TASK REQUIREMENTS: Transcribe word for word only the span whose first line is the one with "turn = (Vector(target)" and whose last line is the one with "keys = carried.animation_data"; both of those lines belong to it.

RECORDS FOR PROCESSING:
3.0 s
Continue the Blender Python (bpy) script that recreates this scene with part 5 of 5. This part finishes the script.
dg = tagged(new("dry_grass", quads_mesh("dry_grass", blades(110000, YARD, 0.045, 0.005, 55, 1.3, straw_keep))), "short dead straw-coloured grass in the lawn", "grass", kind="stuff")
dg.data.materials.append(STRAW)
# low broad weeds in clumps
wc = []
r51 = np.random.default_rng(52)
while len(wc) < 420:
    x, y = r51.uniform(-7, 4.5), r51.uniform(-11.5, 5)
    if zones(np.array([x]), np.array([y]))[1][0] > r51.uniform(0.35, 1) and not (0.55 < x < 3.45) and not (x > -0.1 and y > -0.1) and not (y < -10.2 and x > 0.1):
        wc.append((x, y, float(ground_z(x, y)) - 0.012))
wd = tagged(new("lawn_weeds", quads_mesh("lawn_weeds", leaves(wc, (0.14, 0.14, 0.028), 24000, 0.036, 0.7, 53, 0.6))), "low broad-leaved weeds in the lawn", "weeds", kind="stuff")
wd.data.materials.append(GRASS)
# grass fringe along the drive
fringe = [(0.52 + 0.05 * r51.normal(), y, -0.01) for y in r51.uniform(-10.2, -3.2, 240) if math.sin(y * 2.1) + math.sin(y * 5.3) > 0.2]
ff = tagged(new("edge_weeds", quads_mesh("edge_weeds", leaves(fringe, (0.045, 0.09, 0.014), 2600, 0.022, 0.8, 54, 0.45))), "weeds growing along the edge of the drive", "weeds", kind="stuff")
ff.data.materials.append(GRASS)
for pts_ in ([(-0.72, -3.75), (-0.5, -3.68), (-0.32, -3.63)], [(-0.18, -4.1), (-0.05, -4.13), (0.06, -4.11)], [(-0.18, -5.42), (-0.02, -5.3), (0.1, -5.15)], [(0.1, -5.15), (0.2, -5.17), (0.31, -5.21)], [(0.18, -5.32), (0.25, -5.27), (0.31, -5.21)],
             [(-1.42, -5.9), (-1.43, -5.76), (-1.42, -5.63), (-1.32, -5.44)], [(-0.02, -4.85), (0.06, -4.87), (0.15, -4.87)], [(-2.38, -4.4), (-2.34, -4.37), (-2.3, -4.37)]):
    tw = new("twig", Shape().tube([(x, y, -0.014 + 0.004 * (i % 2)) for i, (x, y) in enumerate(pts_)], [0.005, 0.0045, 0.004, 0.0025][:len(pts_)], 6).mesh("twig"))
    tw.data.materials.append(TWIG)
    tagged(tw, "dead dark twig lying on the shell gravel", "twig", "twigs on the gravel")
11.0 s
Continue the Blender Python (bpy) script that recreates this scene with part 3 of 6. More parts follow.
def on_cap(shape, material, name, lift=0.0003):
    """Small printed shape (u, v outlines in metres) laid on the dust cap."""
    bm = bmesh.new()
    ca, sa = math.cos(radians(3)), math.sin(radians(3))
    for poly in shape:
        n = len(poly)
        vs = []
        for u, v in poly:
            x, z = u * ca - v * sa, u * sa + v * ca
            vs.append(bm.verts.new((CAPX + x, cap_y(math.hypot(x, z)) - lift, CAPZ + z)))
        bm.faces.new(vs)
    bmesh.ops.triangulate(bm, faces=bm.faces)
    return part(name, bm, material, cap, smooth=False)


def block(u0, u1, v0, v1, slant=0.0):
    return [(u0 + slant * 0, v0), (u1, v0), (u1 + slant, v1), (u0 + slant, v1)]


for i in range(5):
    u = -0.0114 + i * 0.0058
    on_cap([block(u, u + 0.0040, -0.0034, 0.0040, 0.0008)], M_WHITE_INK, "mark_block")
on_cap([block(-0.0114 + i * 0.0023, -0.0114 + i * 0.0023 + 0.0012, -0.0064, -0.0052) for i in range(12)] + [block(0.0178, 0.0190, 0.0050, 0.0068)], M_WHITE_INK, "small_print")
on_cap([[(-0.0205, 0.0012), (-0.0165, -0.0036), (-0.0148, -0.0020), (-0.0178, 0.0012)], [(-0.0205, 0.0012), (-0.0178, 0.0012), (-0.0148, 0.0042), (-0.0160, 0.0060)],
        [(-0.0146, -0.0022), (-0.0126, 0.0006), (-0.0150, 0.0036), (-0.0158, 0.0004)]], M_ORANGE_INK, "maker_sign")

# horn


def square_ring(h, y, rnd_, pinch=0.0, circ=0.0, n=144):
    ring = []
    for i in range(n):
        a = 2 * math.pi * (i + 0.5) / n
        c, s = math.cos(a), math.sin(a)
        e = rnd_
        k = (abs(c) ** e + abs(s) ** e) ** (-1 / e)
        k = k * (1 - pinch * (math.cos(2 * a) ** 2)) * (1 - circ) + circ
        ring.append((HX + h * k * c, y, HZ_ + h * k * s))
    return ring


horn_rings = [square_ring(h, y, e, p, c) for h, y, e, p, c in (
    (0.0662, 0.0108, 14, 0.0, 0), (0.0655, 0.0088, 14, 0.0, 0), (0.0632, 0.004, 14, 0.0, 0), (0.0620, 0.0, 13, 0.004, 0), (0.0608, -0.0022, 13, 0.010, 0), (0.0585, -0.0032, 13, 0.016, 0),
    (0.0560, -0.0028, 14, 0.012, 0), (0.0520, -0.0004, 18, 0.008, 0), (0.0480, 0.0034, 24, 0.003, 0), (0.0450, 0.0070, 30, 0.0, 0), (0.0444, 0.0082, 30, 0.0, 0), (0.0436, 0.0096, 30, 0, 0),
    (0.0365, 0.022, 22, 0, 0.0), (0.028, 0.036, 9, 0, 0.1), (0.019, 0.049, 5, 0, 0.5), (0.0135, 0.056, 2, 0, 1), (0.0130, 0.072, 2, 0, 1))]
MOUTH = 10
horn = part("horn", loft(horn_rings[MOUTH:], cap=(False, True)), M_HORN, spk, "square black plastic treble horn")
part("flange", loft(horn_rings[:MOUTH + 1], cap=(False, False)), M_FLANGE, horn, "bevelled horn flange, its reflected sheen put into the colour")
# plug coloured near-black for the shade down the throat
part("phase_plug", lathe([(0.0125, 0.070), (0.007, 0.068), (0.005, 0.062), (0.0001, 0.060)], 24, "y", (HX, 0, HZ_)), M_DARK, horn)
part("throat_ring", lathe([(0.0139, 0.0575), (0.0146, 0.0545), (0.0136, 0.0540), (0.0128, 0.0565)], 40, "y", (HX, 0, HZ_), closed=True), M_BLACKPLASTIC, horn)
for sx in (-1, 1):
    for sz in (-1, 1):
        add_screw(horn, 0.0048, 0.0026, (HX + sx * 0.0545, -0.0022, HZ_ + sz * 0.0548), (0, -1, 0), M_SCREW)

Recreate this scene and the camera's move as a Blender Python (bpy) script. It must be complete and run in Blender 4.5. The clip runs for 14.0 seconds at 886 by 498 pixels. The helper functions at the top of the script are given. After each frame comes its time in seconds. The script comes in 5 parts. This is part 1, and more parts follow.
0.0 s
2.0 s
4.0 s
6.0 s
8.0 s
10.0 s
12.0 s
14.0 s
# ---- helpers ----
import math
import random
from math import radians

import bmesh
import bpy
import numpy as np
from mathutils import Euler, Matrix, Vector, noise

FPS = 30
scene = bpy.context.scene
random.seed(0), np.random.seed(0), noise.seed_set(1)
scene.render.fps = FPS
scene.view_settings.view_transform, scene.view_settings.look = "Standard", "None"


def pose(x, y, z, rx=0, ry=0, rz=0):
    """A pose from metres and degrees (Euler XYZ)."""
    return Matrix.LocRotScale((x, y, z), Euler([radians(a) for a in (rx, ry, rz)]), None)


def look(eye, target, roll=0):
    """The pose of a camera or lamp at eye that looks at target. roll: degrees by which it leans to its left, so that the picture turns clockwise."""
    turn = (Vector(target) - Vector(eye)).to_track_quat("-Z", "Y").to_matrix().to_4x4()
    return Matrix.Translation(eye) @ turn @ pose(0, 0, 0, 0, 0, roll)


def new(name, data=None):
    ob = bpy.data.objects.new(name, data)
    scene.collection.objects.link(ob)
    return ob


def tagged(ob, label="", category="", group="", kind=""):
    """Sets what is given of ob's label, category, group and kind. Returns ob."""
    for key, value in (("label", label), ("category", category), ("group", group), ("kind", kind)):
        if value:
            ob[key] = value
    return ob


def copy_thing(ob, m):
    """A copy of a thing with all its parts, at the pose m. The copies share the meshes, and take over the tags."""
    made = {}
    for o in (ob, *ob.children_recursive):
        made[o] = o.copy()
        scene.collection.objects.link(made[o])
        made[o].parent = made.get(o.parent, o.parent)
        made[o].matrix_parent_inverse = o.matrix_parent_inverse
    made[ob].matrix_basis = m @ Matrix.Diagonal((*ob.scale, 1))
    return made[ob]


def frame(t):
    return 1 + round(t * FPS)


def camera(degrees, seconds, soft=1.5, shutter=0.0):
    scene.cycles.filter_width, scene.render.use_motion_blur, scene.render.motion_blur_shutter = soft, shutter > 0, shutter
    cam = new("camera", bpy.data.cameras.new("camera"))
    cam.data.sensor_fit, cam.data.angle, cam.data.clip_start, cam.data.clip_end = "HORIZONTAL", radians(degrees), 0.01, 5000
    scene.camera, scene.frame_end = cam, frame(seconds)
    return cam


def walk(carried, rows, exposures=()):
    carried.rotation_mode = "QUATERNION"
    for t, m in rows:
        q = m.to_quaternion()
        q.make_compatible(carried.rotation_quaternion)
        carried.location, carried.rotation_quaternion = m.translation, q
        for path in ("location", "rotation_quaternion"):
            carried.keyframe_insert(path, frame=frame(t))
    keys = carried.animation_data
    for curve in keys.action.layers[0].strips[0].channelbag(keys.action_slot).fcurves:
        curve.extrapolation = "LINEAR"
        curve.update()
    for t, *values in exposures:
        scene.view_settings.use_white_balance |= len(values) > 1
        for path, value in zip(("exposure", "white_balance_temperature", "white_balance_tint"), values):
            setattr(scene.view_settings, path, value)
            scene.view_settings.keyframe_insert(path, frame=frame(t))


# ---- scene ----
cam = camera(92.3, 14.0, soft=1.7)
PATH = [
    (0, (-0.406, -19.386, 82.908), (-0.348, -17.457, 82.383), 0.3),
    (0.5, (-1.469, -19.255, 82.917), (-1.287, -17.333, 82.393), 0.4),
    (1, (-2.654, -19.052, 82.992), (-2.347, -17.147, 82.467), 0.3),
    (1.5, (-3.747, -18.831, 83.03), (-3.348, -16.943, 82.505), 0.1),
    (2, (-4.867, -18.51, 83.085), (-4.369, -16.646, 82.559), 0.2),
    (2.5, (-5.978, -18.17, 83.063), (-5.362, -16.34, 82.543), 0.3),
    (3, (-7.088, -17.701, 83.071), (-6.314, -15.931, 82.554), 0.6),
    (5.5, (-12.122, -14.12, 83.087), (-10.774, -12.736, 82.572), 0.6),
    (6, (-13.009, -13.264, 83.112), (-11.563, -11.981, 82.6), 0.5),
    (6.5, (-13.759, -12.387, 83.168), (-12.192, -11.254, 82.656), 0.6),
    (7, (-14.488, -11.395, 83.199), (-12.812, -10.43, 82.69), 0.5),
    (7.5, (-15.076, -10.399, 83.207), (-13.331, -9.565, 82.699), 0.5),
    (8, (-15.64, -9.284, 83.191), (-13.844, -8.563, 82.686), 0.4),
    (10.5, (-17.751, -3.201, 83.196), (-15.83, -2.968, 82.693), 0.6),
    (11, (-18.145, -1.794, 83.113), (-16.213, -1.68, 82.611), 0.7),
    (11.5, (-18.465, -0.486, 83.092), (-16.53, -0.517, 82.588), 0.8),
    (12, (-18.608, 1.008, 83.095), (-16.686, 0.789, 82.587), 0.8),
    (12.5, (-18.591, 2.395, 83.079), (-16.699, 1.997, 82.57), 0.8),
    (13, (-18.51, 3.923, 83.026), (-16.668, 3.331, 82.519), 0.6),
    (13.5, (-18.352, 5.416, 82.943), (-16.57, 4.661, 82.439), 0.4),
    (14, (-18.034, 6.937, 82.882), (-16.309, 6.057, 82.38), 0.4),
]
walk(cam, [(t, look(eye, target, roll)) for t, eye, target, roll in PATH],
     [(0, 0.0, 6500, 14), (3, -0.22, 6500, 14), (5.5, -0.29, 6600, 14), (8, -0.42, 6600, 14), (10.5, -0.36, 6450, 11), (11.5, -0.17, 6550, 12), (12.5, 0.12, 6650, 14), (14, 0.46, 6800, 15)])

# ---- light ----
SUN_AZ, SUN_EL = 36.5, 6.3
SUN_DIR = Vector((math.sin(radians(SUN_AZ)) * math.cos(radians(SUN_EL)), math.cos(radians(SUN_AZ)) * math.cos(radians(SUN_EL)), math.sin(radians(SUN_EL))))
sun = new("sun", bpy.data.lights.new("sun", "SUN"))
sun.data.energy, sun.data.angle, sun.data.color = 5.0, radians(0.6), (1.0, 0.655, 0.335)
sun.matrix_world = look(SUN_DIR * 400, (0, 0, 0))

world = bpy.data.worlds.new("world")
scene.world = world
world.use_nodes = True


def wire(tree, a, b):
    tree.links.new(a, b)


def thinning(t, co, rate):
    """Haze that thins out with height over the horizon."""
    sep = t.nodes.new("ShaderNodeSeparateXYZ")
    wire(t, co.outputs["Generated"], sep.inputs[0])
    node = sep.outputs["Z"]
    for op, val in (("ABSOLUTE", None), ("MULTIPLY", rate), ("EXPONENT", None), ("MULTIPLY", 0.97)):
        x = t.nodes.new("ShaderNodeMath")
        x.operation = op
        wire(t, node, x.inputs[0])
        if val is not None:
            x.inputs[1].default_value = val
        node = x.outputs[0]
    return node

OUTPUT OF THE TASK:
    turn = (Vector(target) - Vector(eye)).to_track_quat("-Z", "Y").to_matrix().to_4x4()
    return Matrix.Translation(eye) @ turn @ pose(0, 0, 0, 0, 0, roll)


def new(name, data=None):
    ob = bpy.data.objects.new(name, data)
    scene.collection.objects.link(ob)
    return ob


def tagged(ob, label="", category="", group="", kind=""):
    """Sets what is given of ob's label, category, group and kind. Returns ob."""
    for key, value in (("label", label), ("category", category), ("group", group), ("kind", kind)):
        if value:
            ob[key] = value
    return ob


def copy_thing(ob, m):
    """A copy of a thing with all its parts, at the pose m. The copies share the meshes, and take over the tags."""
    made = {}
    for o in (ob, *ob.children_recursive):
        made[o] = o.copy()
        scene.collection.objects.link(made[o])
        made[o].parent = made.get(o.parent, o.parent)
        made[o].matrix_parent_inverse = o.matrix_parent_inverse
    made[ob].matrix_basis = m @ Matrix.Diagonal((*ob.scale, 1))
    return made[ob]


def frame(t):
    return 1 + round(t * FPS)


def camera(degrees, seconds, soft=1.5, shutter=0.0):
    scene.cycles.filter_width, scene.render.use_motion_blur, scene.render.motion_blur_shutter = soft, shutter > 0, shutter
    cam = new("camera", bpy.data.cameras.new("camera"))
    cam.data.sensor_fit, cam.data.angle, cam.data.clip_start, cam.data.clip_end = "HORIZONTAL", radians(degrees), 0.01, 5000
    scene.camera, scene.frame_end = cam, frame(seconds)
    return cam


def walk(carried, rows, exposures=()):
    carried.rotation_mode = "QUATERNION"
    for t, m in rows:
        q = m.to_quaternion()
        q.make_compatible(carried.rotation_quaternion)
        carried.location, carried.rotation_quaternion = m.translation, q
        for path in ("location", "rotation_quaternion"):
            carried.keyframe_insert(path, frame=frame(t))
    keys = carried.animation_data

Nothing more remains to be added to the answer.